Post by Pulpmariachi on Dec 19, 2005 0:08:59 GMT -5
SPOILERS MAY BE PRESENT
If this movie had come out a year or so ago I probably would have lost it.
It really rang close to home. For me.
The Squid and the Whale is the story of a couple who have been married for 17 years, going through a divorce and how it impacts them and their kids and just the overall situation.
Jeff Daniels is a washed-up novelist/professor, just moved out of his house across The Park in New York City. This all takes place in the 80s by the way. He is coping with jealousy for his wife who has recently started writing. She has gotten an article published and is having a novel about to be released, complete with an excerpt of in The New Yorker. Their two sons basically choose sides after (and even before) the divorce. Jesse Eisenberg looks up to his father who he sees as the source of all wisdom and intelligence and whathaveyou. Owen Kline is his younger brother who pretty much likes his mother best.
Divorces are hard things to go through. I remember. It fucking sucked. Parents are constantly bitching at each other (and they do so here) and the kids are probably becoming psycologically unsound (Owen Klien's character takes up masturbation and has taken to wiping his jism all over library books and lockers). People become blindsighted to a person, only focusing on the NEGATIVE.
It's really sad.
So the movie is pretty much about that. Among other things. Jesse whateverhislastnameis's character gets a girlfriend and continues to ask his father for some advice about how to handle women, always getting the same response, "It's probably not best to get tied down at your age."
Laura Linney is writing and dating.
The youngest is, as mentioned before, masturbating in libraries.
Jeff Daniels is starting to have an affair with one of his doting students (played by Anna Paquin).

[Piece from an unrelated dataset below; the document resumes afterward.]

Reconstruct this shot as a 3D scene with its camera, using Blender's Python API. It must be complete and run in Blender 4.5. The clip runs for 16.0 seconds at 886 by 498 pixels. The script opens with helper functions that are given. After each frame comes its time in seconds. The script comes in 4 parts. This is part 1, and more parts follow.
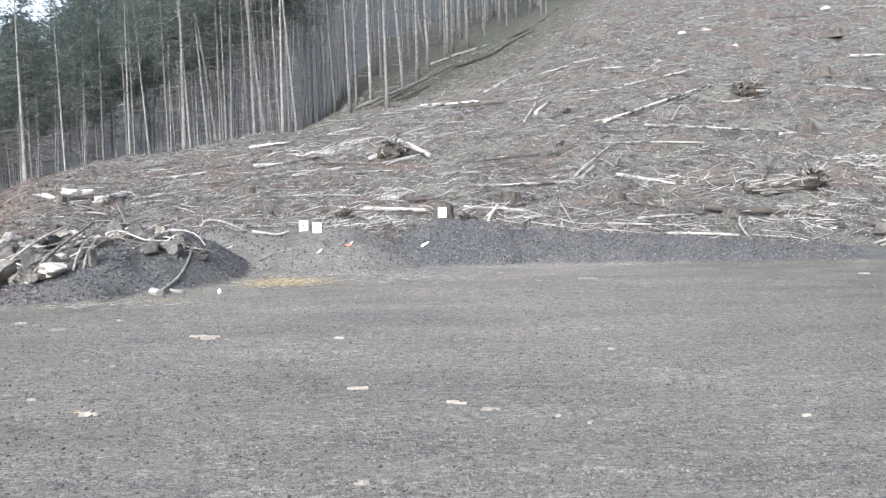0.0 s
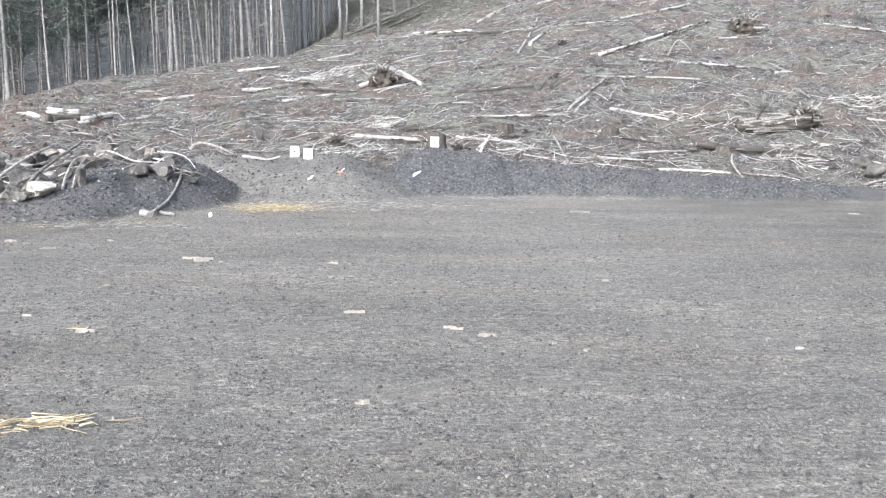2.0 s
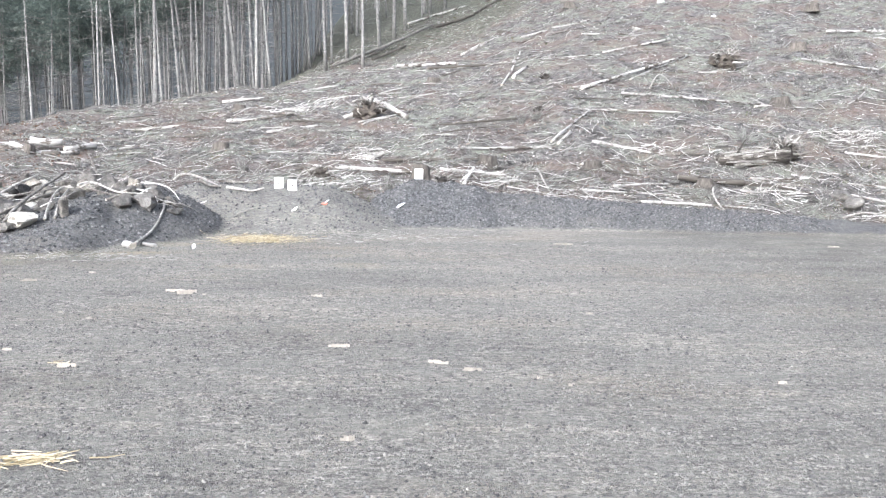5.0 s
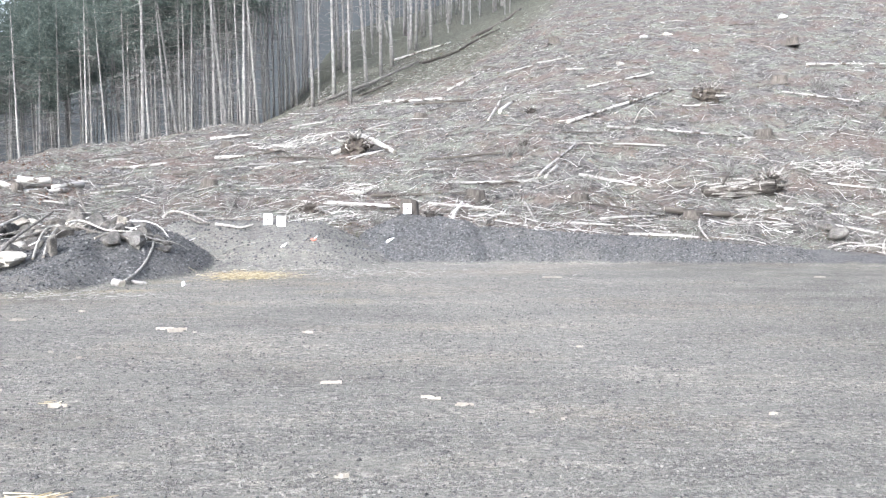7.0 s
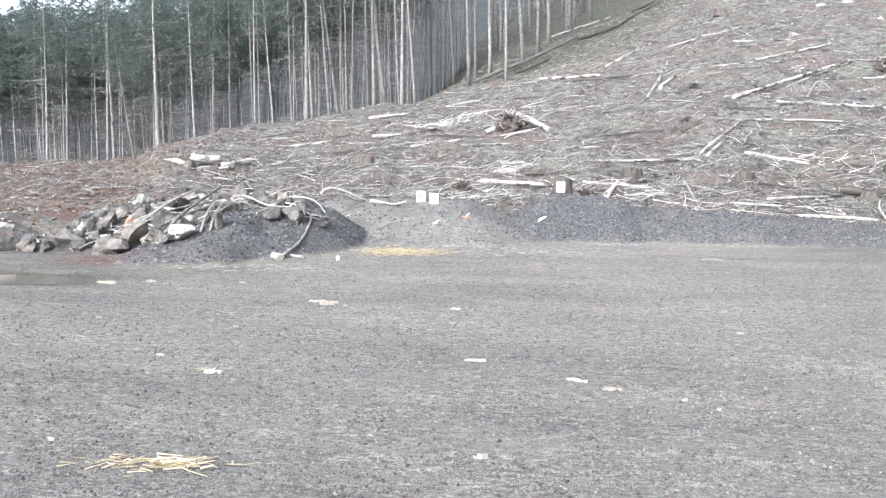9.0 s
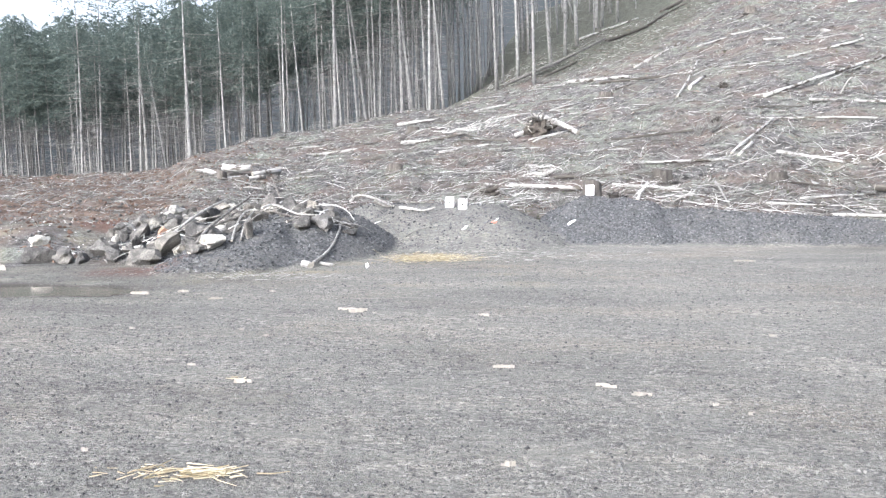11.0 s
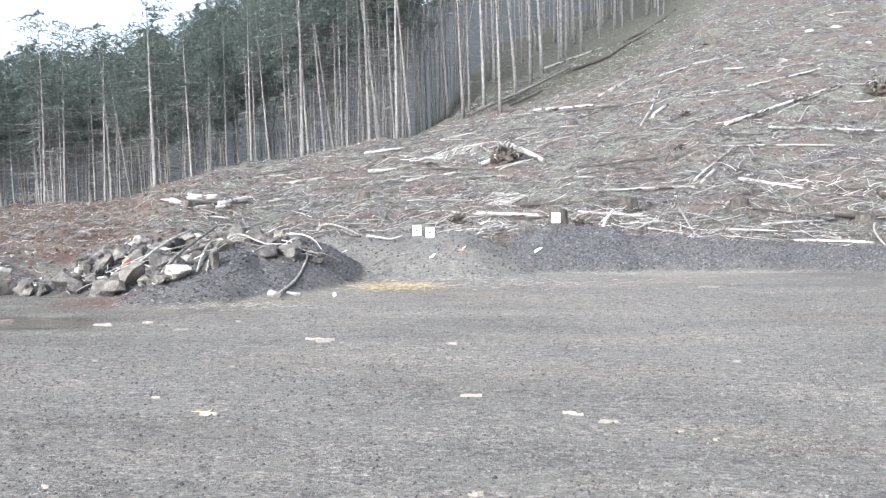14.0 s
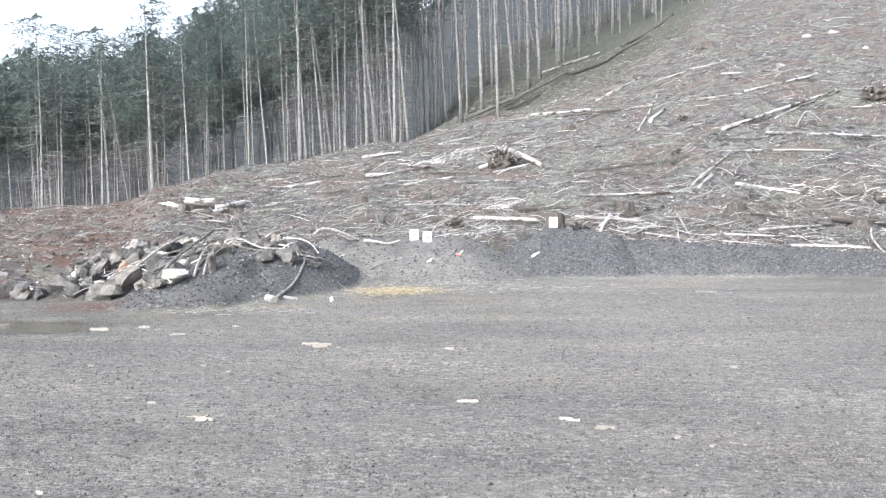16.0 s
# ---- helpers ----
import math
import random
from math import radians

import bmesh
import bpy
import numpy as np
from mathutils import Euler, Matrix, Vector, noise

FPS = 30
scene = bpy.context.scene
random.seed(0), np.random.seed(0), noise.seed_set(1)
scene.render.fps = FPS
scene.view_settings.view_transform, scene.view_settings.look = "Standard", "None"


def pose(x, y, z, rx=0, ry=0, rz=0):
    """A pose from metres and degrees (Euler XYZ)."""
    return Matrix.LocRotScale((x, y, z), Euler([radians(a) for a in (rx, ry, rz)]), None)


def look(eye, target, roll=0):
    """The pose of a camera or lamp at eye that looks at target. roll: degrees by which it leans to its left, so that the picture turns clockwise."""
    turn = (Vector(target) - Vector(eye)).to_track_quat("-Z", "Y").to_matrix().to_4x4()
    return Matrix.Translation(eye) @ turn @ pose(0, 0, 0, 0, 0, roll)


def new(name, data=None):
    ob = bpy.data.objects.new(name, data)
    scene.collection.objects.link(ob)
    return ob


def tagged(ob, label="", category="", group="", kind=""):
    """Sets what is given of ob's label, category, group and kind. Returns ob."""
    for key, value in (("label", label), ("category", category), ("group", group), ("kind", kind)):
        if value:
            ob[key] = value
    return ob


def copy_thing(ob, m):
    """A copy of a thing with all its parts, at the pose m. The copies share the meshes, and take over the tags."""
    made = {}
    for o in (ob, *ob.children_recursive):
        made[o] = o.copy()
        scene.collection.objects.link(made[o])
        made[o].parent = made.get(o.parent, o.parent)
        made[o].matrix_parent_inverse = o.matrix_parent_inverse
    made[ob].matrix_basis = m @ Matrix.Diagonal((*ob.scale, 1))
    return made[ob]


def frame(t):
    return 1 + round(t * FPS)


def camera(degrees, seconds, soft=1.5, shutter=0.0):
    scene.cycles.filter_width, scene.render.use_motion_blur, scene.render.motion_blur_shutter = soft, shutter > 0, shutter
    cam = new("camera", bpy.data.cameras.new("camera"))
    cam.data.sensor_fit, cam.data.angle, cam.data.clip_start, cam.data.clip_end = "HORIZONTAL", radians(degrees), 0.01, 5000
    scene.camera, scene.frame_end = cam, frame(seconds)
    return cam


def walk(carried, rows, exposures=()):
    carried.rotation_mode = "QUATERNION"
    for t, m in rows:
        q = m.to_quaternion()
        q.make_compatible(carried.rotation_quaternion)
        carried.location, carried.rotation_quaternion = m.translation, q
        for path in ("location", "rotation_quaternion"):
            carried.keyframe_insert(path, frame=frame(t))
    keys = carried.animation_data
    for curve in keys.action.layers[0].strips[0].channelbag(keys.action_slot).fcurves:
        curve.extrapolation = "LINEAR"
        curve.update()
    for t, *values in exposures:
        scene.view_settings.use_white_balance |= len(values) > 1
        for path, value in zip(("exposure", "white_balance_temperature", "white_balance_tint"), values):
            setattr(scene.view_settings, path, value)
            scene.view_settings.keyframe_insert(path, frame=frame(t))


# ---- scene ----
import functools

cam = camera(54.0, 16.0, 1.3)
PATH = [
    (0, (0.102, 0.006, 1.969), (0.034, 2.0, 1.829), -0.8),
    (0.5, (0.129, 0.004, 1.963), (0.103, 1.999, 1.825), -0.8),
    (1, (0.134, 0.003, 1.956), (0.168, 1.995, 1.78), -0.8),
    (1.5, (0.076, 0.007, 1.944), (0.088, 1.996, 1.741), -0.8),
    (2, (-0.028, 0.035, 1.903), (-0.063, 2.013, 1.609), 0.8),
    (2.5, (-0.14, 0.044, 1.892), (-0.103, 2.008, 1.516), 2.8),
    (3, (-0.128, 0.061, 1.916), (-0.143, 2.04, 1.629), 2.2),
    (3.5, (-0.08, 0.027, 1.937), (-0.145, 2.011, 1.699), 2.8),
    (4, (-0.053, 0.021, 1.944), (-0.082, 2.006, 1.695), 2.2),
    (4.2, (-0.051, 0.024, 1.937), (-0.061, 2.01, 1.694), 2.0),
    (6.3, (-0.045, -0.025, 1.945), (-0.049, 1.967, 1.772), 0.1),
    (6.5, (-0.062, -0.04, 1.933), (-0.034, 1.954, 1.776), 0.7),
    (7, (-0.075, -0.038, 1.962), (-0.046, 1.957, 1.815), 0.5),
    (7.5, (-0.045, -0.042, 1.961), (-0.031, 1.955, 1.852), 0.4),
    (8, (-0.115, 0.07, 1.943), (-0.118, 2.064, 1.788), -0.7),
    (8.5, (-0.079, 0.162, 1.919), (-0.301, 2.139, 1.713), 0.0),
    (9, (-0.019, 0.193, 1.914), (-0.342, 2.157, 1.717), 0.6),
    (11.5, (0.048, 0.2, 1.947), (-0.349, 2.152, 1.766), -0.6),
    (12, (0.074, 0.211, 1.959), (-0.242, 2.179, 1.801), -1.2),
    (12.5, (0.066, 0.197, 1.951), (-0.215, 2.172, 1.803), -1.3),
    (13, (0.046, 0.187, 1.953), (-0.257, 2.159, 1.821), -1.4),
    (13.5, (0.055, 0.199, 1.935), (-0.25, 2.171, 1.804), -1.1),
    (14, (0.048, 0.171, 1.955), (-0.274, 2.141, 1.831), -0.8),
    (14.5, (0.035, 0.194, 1.951), (-0.301, 2.161, 1.822), -1.4),
    (15, (0.034, 0.211, 1.958), (-0.351, 2.17, 1.841), -1.0),
    (15.5, (0.033, 0.218, 1.955), (-0.355, 2.176, 1.834), -1.0),
    (16, (0.058, 0.18, 1.968), (-0.259, 2.151, 1.853), -0.7),
]
EXPOSURES = [(t, s + 0.81, 5930, 11) for t, s in ((0, -0.12), (1, 0.0), (2, 0.0), (2.5, 0.22), (3, 0.2), (7, 0.3), (9, 0.27), (12, 0.27), (12.5, 0.15), (16, 0.15))]
walk(cam, [(t, look(eye, target, roll)) for t, eye, target, roll in PATH], EXPOSURES)

# ---- light ----
world = bpy.data.worlds.new("overcast_sky")
scene.world = world
world.use_nodes = True
wn, wl = world.node_tree.nodes, world.node_tree.links
sky = wn.new("ShaderNodeTexSky")
sky.sky_type, sky.sun_disc = "NISHITA", False
sky.sun_elevation, sky.sun_rotation = radians(30), radians(206)
sky.air_density, sky.dust_density, sky.ozone_density = 1.0, 6.0, 1.0
grey = wn.new("ShaderNodeHueSaturation")
grey.inputs["Saturation"].default_value = 0.42
wl.new(sky.outputs[0], grey.inputs["Color"])
wl.new(grey.outputs[0], wn["Background"].inputs["Color"])
wn["Background"].inputs["Strength"].default_value = 0.29
sun = new("sun", bpy.data.lights.new("sun", "SUN"))
sun.data.energy, sun.data.angle, sun.data.color = 1.1, radians(40), (1.0, 0.985, 0.96)
sun.matrix_world = look((-30, -42, 40), (0, 20, 0))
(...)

The film is directed by Noah Baumbach who you might remember (or at least this is what I remember him for) as co-writing Wes Anderson's (no big secret, my favorite filmmaker) The Life Aquatic with Steve Zissou. Anderson takes up as being producer on this one and I think I spotted him in a little cameo, but I couldn't be sure.
The entire film is shot hand-held and looks remarkably like an Anderson film (maybe because they share cinematographers--Robert Yeoman) and his presence is known. But this is Baumbach's movie and Baumbach is rather pessimistic.
But it is good. There are laughs throughout and pretty good performances all around. The ending is a bit of a...drop-off, I suppose would be the way to describe it, but overall it was a pretty good movie.
***/****
If this movie had come out a year or so ago I probably would have lost it.
It really rang close to home. For me.
The Squid and the Whale is the story of a couple who have been married for 17 years, going through a divorce and how it impacts them and their kids and just the overall situation.
Jeff Daniels is a washed-up novelist/professor, just moved out of his house across The Park in New York City. This all takes place in the 80s by the way. He is coping with jealousy for his wife who has recently started writing. She has gotten an article published and is having a novel about to be released, complete with an excerpt of in The New Yorker. Their two sons basically choose sides after (and even before) the divorce. Jesse Eisenberg looks up to his father who he sees as the source of all wisdom and intelligence and whathaveyou. Owen Kline is his younger brother who pretty much likes his mother best.
Divorces are hard things to go through. I remember. It fucking sucked. Parents are constantly bitching at each other (and they do so here) and the kids are probably becoming psycologically unsound (Owen Klien's character takes up masturbation and has taken to wiping his jism all over library books and lockers). People become blindsighted to a person, only focusing on the NEGATIVE.
It's really sad.
So the movie is pretty much about that. Among other things. Jesse whateverhislastnameis's character gets a girlfriend and continues to ask his father for some advice about how to handle women, always getting the same response, "It's probably not best to get tied down at your age."
Laura Linney is writing and dating.
The youngest is, as mentioned before, masturbating in libraries.
Jeff Daniels is starting to have an affair with one of his doting students (played by Anna Paquin).
The film is directed by Noah Baumbach who you might remember (or at least this is what I remember him for) as co-writing Wes Anderson's (no big secret, my favorite filmmaker) The Life Aquatic with Steve Zissou. Anderson takes up as being producer on this one and I think I spotted him in a little cameo, but I couldn't be sure.
The entire film is shot hand-held and looks remarkably like an Anderson film (maybe because they share cinematographers--Robert Yeoman) and his presence is known. But this is Baumbach's movie and Baumbach is rather pessimistic.
But it is good. There are laughs throughout and pretty good performances all around. The ending is a bit of a...drop-off, I suppose would be the way to describe it, but overall it was a pretty good movie.